Producers monitor the queue length of each partition and redirect traffic to the least loaded ones. This keeps the workload even across the system and avoids bottlenecks that delay processing.
This is particularly useful in systems handling financial transactions or fraud detection, where delays could lead to serious consequences.
5. Use Weighted Load Balancing
When server capabilities vary, weighted load balancing can make a huge difference. In this setup, each server or consumer is assigned a weight based on its capacity. Faster machines handle more requests, while slower ones receive fewer.
6. Enhance Monitoring and Alerts
Prevention is better than a cure. Setting up comprehensive monitoring and alerts allows teams to identify uneven load issues before they cause outages.

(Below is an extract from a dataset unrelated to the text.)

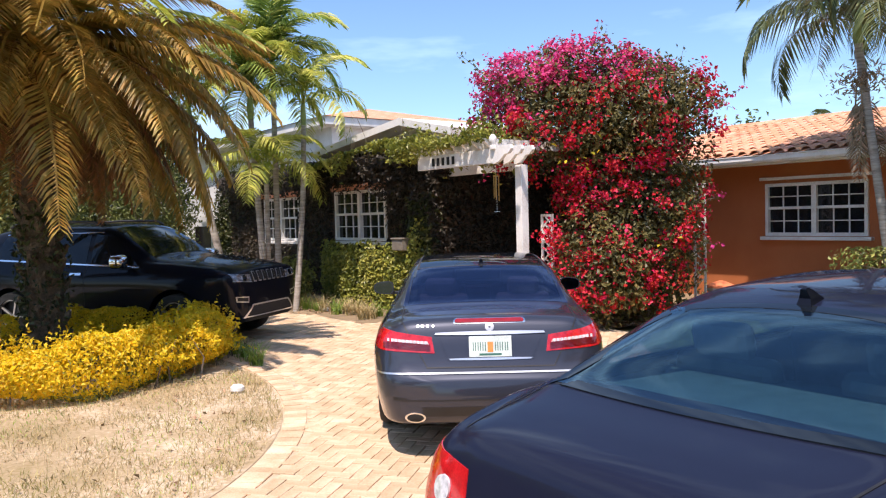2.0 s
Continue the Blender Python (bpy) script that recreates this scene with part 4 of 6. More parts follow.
# --- sedan ---
sedan = thing("sedan", "very dark blue sedan parked across the drive close to the footpath", "car", "parked cars", (1.90, 1.30, 0.03), 0.0)
SL = 4.85
sw = [(1.10, 0.335, 0.38), (3.95, 0.335, 0.38)]
sk = [
    (0.00, sec(0.42, 0.42, 0.47, 0.47, 0.5, 0.54, 0.5, 0.6, 0.44, 0.64, 0.32, 0.66, 0.665)),
    (0.03, sec(0.32, 0.58, 0.64, 0.4, 0.68, 0.54, 0.68, 0.66, 0.6, 0.72, 0.46, 0.76, 0.775)),
    (0.08, sec(0.27, 0.66, 0.72, 0.37, 0.755, 0.55, 0.75, 0.74, 0.66, 0.87, 0.5, 0.915, 0.93)),
    (0.14, sec(0.25, 0.71, 0.77, 0.36, 0.8, 0.56, 0.79, 0.8, 0.68, 0.94, 0.52, 0.975, 0.985)),
    (0.30, sec(0.23, 0.75, 0.82, 0.35, 0.855, 0.58, 0.845, 0.84, 0.72, 0.975, 0.55, 1.005, 1.012)),
    (0.60, sec(0.19, 0.79, 0.87, 0.32, 0.9, 0.6, 0.885, 0.87, 0.77, 1.005, 0.62, 1.045, 1.055)),
    (0.95, sec(0.17, 0.81, 0.89, 0.3, 0.92, 0.61, 0.905, 0.88, 0.8, 1.01, 0.615, 1.172, 1.207)),
    (1.35, sec(0.17, 0.82, 0.9, 0.3, 0.925, 0.62, 0.91, 0.88, 0.81, 1.01, 0.6, 1.303, 1.343)),
    (1.70, sec(0.17, 0.82, 0.9, 0.3, 0.925, 0.62, 0.91, 0.875, 0.815, 1.005, 0.6, 1.35, 1.39)),
    (2.30, sec(0.17, 0.82, 0.9, 0.3, 0.925, 0.62, 0.91, 0.87, 0.815, 0.995, 0.605, 1.367, 1.412)),
    (2.80, sec(0.17, 0.82, 0.9, 0.3, 0.925, 0.62, 0.91, 0.86, 0.815, 0.985, 0.61, 1.34, 1.385)),
    (3.25, sec(0.17, 0.82, 0.9, 0.3, 0.92, 0.61, 0.905, 0.85, 0.81, 0.97, 0.64, 1.175, 1.22)),
    (3.65, sec(0.18, 0.81, 0.89, 0.31, 0.915, 0.6, 0.9, 0.83, 0.8, 0.94, 0.66, 1.015, 1.045)),
    (4.20, sec(0.2, 0.79, 0.87, 0.32, 0.895, 0.58, 0.875, 0.78, 0.75, 0.88, 0.6, 0.93, 0.95)),
    (4.60, sec(0.23, 0.69, 0.77, 0.35, 0.81, 0.54, 0.79, 0.68, 0.66, 0.76, 0.52, 0.8, 0.815)),
    (4.80, sec(0.3, 0.5, 0.58, 0.4, 0.62, 0.52, 0.6, 0.6, 0.5, 0.64, 0.4, 0.66, 0.67)),
    (4.85, sec(0.38, 0.34, 0.4, 0.44, 0.42, 0.5, 0.4, 0.54, 0.34, 0.565, 0.28, 0.575, 0.58)),
]
V, F = car_shell(sk, sw, stations_for(SL, sw))
s_holes = (lambda c: 0.66 < c.x < 1.24 and abs(c.y) < 0.60 - 0.11 * (c.x - 0.63) and c.z > 1.04,
           lambda c: 2.97 < c.x < 3.52 and abs(c.y) < 0.55 and c.z > 1.0,
           lambda c: 1.05 < c.z < 1.30 and 1.06 + 2.6 * (c.z - 1.03) < c.x < 3.2 - 1.3 * (c.z - 1.0) and abs(c.y) > 0.6)
body, stree = shell_part(V, F, M["paint_blue"], sedan, holes=s_holes)
car_interior(sedan, 1.40, 3.35, 0.76, 0.28, 0.58)
def rear_pane(grow, soft=0.30):
    """Rounded trapezoid of the rear window, grown by some metres, for (u, v) over the pane."""
    def f(u, v):
        a, b = 2 * u - 1, 2 * v - 1
        p, q = a * math.sqrt(1 - soft * b * b / 2), b * math.sqrt(1 - soft * a * a / 2)
        x = 0.945 + (0.33 + grow) * q + 0.03 * (1 - p * p) * q
        return x, (0.625 + grow - 0.07 * q) * p
    return f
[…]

Monitoring tools should track metrics such as CPU usage, memory consumption, response time, and queue length. Alerts can notify teams instantly if one server’s utilization suddenly spikes or if message lag increases.
Combining performance dashboards with automated alerting systems helps administrators take corrective action quickly—like redistributing traffic, scaling up resources, or tuning configurations.
7. Introduce DNS-Level Load Balancing
In large, geographically distributed systems, DNS-based load balancing can spread traffic across multiple data centers. It improves redundancy and ensures users connect to the nearest or least-loaded region.
If one data center fails or becomes overloaded, DNS routing redirects traffic to another location, maintaining uptime and performance for users worldwide.
8. Regularly Review Server Health and Connection Limits
Uneven distribution can also stem from server-level issues. Always verify that:
- Servers have enough CPU, memory, and bandwidth to handle the assigned traffic.
- Connection limits in the load balancer are set appropriately for expected workloads.
- Health checks accurately reflect server performance, ensuring that unhealthy nodes aren’t mistakenly assigned requests.
Routine infrastructure audits prevent unnoticed misconfigurations that cause imbalance.
Building a Balanced, Scalable System
Solving uneven load distribution isn’t just a one-time fix. It requires continuous tuning, observation, and adaptation. Here are a few long-term best practices:
- Combine load balancing with auto-scaling and real-time analytics to adapt instantly to changing demand.
- In Kafka or similar platforms, use automated partition reassignments based on lag metrics.
- Run periodic stress tests to identify weak points before they fail under real traffic.
- Infrastructure evolves, and so should load balancing configurations.
These proactive steps help maintain performance consistency even as systems grow.
Efficient traffic handling is a core aspect of cloud operations. Teams that already use managed cloud services can integrate load balancing, scaling, and monitoring under a unified management strategy. A well-structured cloud management plan ensures that load balancers, Kafka clusters, and compute instances all work together for optimal performance and cost efficiency.
To gain a deeper look into how professional management improves scalability, uptime, and resource utilization, check out our detailed guide on Cloud Management.
Conclusion
Uneven load distribution can silently degrade the performance of even the most advanced infrastructures. It can lead to inefficient resource usage and slower response times.
Addressing this challenge involves a mix of strategies: optimizing load balancer configurations, adopting lag-aware systems, enabling auto-scaling, and implementing intelligent monitoring. When done right, these steps ensure every component of a high-traffic system works in harmony, delivering fast, reliable, and uninterrupted service to users.